You'll never guess the new investment trend.
Almost out of nowhere did it become an investment thing. Buying up classic cars, whether you're a car guy/girl or not, became quite popular starting around a decade ago for those looking for a relatively safe, and non-stock market investment. Remember, this was around the time when the real estate market crashed. And for 10 years or so, many benefitted from classic car investments. But a new report from The Guardian indicates that trend is coming to an end.

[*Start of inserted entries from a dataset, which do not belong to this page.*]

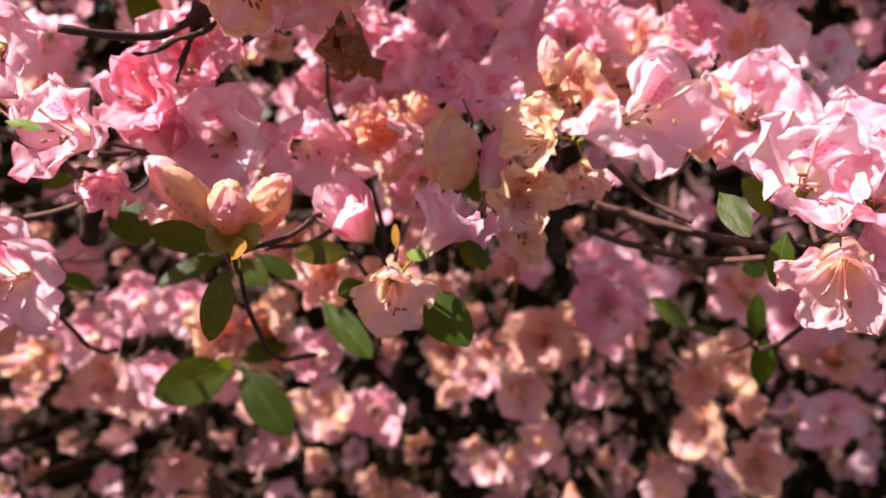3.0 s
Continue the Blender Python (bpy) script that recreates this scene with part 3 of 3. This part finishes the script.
bloom("pink", "open", 0.268, 0.460, 1.108, 37, -5, 18, 0)
bloom("pink", "open", 0.279, 0.465, 1.072, 48, -6, 8, 15)
bloom("pink", "open", 0.305, 0.456, 1.094, 40, -9, 0, 0)
bloom("fade", "cup", 0.330, 0.480, 1.083, 46, -2, -9, 0)
bloom("fade", "cup", 0.357, 0.487, 1.066, 43, -5, 3, 0)
bloom("fade", "open", 0.346, 0.428, 1.131, 42, -16, 0, 0)
bloom("pink", "cup", 0.371, 0.461, 1.104, 43, -7, -11, 0)
bloom("pink", "open", 0.292, 0.509, 1.142, 41, -7, 4, 0)
bloom("wilt", "cup", 0.319, 0.497, 1.135, 28, -1, -35, 0)
bloom("pink", "open", 0.264, 0.537, 1.129, 44, -4, 6, 0)
bloom("pink", "open", 0.320, 0.591, 1.166, 48, -9, 2, 0)
bloom("pink", "open", 0.357, 0.624, 1.193, 47, -12, -1, 0)
bloom("pink", "open", 0.264, 0.623, 1.176, 43, -3, 1, 0)
bloom("pink", "open", 0.223, 0.530, 1.064, 37, 1, 3, 0)
bloom("pink", "cup", 0.204, 0.470, 1.087, 36, 7, 51, 0)
bloom("pink", "cup", 0.130, 0.493, 1.083, 27, 16, 73, 0)
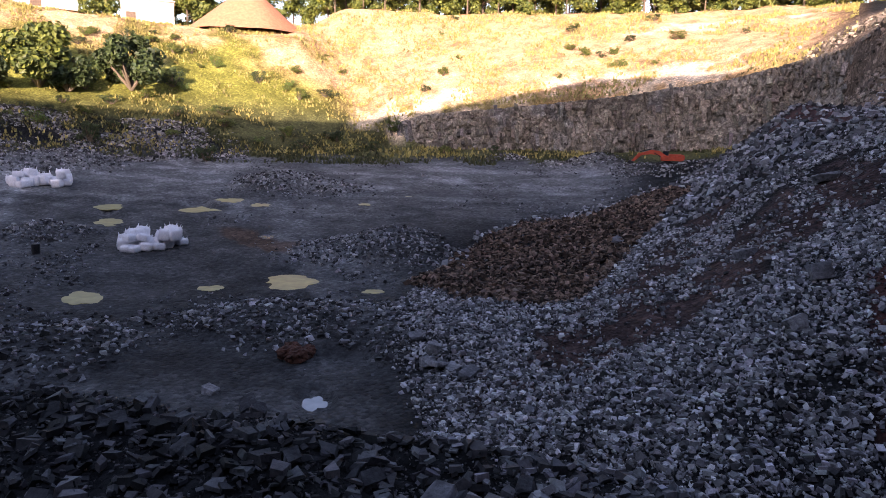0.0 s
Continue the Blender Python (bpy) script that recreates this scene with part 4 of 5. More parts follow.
scatter("road_gravel", (78, 128), (7, 38), 70000, (0.04, 0.2), lambda az, d: np.maximum(road_mask(az, d), smooth(95, 101, az) * smooth(24, 20, d)) * (0.12 + 0.88 * smooth(-0.1, 0.08, fbm(az / 5, (d + 0.12 * az) / 1.6, 37))), (0.235, 0.23, 0.235),
        "small grey gravel trodden into the track", BLOCKY, 18, lift=0.05)
scatter("dark_rubble", (64, 79), (50, 61), 3000, (0.28, 1.3), lambda az, d: band(az, d, ((67, 59.5), (71, 56.5), (75.5, 53)), 1.7) * 0.6, (0.085, 0.074, 0.072),
        "heap of dark earthy broken blocks below the fold", BLOCKY, 19, lift=0.2, steep=45)
scatter("gully_rubble", (33, 50), (26, 72), 15000, (0.07, 0.28), lambda az, d: red_mask(az, d) * 0.6, (0.11, 0.078, 0.07), "small reddish-grey stones in the red earth of the gully", BLOCKY, 20)


def shoulder(az, d):
    """Bare weathered ground over the slope: the shoulder by the far wall and the rim above the scree."""
    x, y = polar(az, d)
    m = smooth(25.5, 28, az) * smooth(37, 34, az) * smooth(92, 98, d) * smooth(165, 150, d)
    rim = smooth(36, 40, az) * smooth(53, 51, az) * smooth(0, 6, d - np.interp(az, (38, 43, 47, 51), (108, 100, 92, 86)))
    return np.maximum(m, rim) * smooth(-0.2, 0.1, fbm(x / 5, y / 5, 73))


scatter("shoulder_rubble", (25, 54), (84, 165), 26000, (0.25, 1.3), shoulder, (0.25, 0.205, 0.165), "weathered tawny rock and soil clods on the quarry shoulder", BLOCKY, 22, steep=40, power=2.2, dark=0.3)


# ---- things ----
def part(name, bm, material, parent, label=""):
    """One mesh of its own under a thing or a part."""
    me = bpy.data.meshes.new(name)
    bm.to_mesh(me)
    bm.free()
    me.materials.append(material)
    ob = new(name, me)
    ob.parent = parent
    if label:
        ob["label"] = label
    return ob


def box(bm, size, at=(0, 0, 0), turn=(0, 0, 0), bevel=0.0):
    m = Matrix.LocRotScale(at, Euler([radians(t) for t in turn]), size)
    geo = bmesh.ops.create_cube(bm, size=1.0, matrix=m)
    if bevel:
        edges = list({e for v in geo["verts"] for e in v.link_edges})
        bmesh.ops.bevel(bm, geom=edges, offset=bevel, segments=2, affect='EDGES')


def tube(bm, r1, r2, length, at, turn=(0, 0, 0), sides=14):
    m = Matrix.LocRotScale(at, Euler([radians(t) for t in turn]), (1, 1, 1))
    bmesh.ops.create_cone(bm, cap_ends=True, segments=sides, radius1=r1, radius2=r2, depth=length, matrix=m)


def prism(bm, outline, width):
    """A plate: an outline in x and z, width metres thick in y, bevelled."""
    front = [bm.verts.new((x, -width / 2, z)) for x, z in outline]
    back = [bm.verts.new((x, width / 2, z)) for x, z in outline]
    faces = [bm.faces.new(front), bm.faces.new(back[::-1])]
    n = len(outline)
    for i in range(n):
        faces.append(bm.faces.new((front[i], back[i], back[(i + 1) % n], front[(i + 1) % n])))
    bmesh.ops.recalc_face_normals(bm, faces=faces)
    bmesh.ops.bevel(bm, geom=list({e for f in faces for e in f.edges}), offset=0.03, segments=1, affect='EDGES')


def on_ground(az, d, sink=0.0):
    x, y = polar(az, d)
    z = ground_height(np.array([float(az)]), np.array([float(d)]))[0]
    return Vector((float(x), float(y), float(z) - sink))


def thing(name, label, category, at, turn=0.0, group=""):
    e = new(name)
    e.empty_display_size = 0.3
    e.matrix_world = pose(*at, 0, 0, turn)
    return tagged(e, label, category, group)


M_ORANGE = plain("orange_paint", (0.42, 0.062, 0.028), 0.45, scale=1.5, vary=0.3, bumps=0)
M_BLACK = plain("black_steel", (0.025, 0.025, 0.028), 0.5, 0.4, 4.0)
M_GLASS = plain("dark_cab_glass", (0.02, 0.025, 0.03), 0.08, scale=1.0, bumps=0)
M_BAG = plain("woven_white_bag", (0.82, 0.82, 0.85), 0.7, scale=6.0, vary=0.12, bumps=0.4)
M_WATER = plain("murky_yellow_water", (0.33, 0.28, 0.095), 0.4, scale=0.8, vary=0.3, bumps=0.02)
# pale grey puts the sky's reflection into the water colour
M_SKY_WATER = plain("sky_pale_water", (0.2, 0.2, 0.215), 0.12, scale=0.8, vary=0.2, bumps=0.02)
M_BARK = plain("bark", (0.16, 0.12, 0.085), 0.9, scale=5, vary=0.4, bumps=0.6)
M_RED = plain("red_crushed_stone", (0.46, 0.2, 0.11), 0.95, scale=1.2, vary=0.2, bumps=0.5)
M_CLOD = plain("rusty_earth", (0.085, 0.033, 0.02), 0.95, scale=3, vary=0.5, bumps=0.8)
M_WALL = plain("white_cladding", (0.7, 0.68, 0.64), 0.7, scale=0.6, vary=0.1, bumps=0)
M_ROOF = plain("pale_roof_sheet", (0.5, 0.48, 0.45), 0.6, scale=0.6, vary=0.15, bumps=0)
M_DOOR = plain("brown_door", (0.14, 0.09, 0.06), 0.6, scale=2, bumps=0)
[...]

The fall in value of classic cars dropped by 10.4 percent last year, and that's a very significant amount for investors. Yes, we have been seeing plenty of rare exotics go for huge and record-breaking amounts at auctions, even as early as a few weeks ago at Pebble Beach, but the overall market trend paints a different picture. But if classic cars are losing their values, what's taking their place? Photography. Yes, seriously. For example, a photograph of visitors to the Art Institute of Chicago in 1990 by Thomas Struth (a famous German photographer famous for museum photographs) recently sold for $777,080 at auction. Another hot new investment this past year was rare musical instruments, as they rose in value by 16.4 percent over last year.
But also bear in mind that the specific classic cars in focus here, according to the Coutts Bank index, all had to sell for more than $500,000 and had to have been sold at least 10 times at auction in order to establish a price timeline. So, which cars are we talking about? Of the ten on the list, seven are Ferraris. The rest were a Mercedes 300 SL, a Shelby Cobra 289, and an Aston Martin DB5.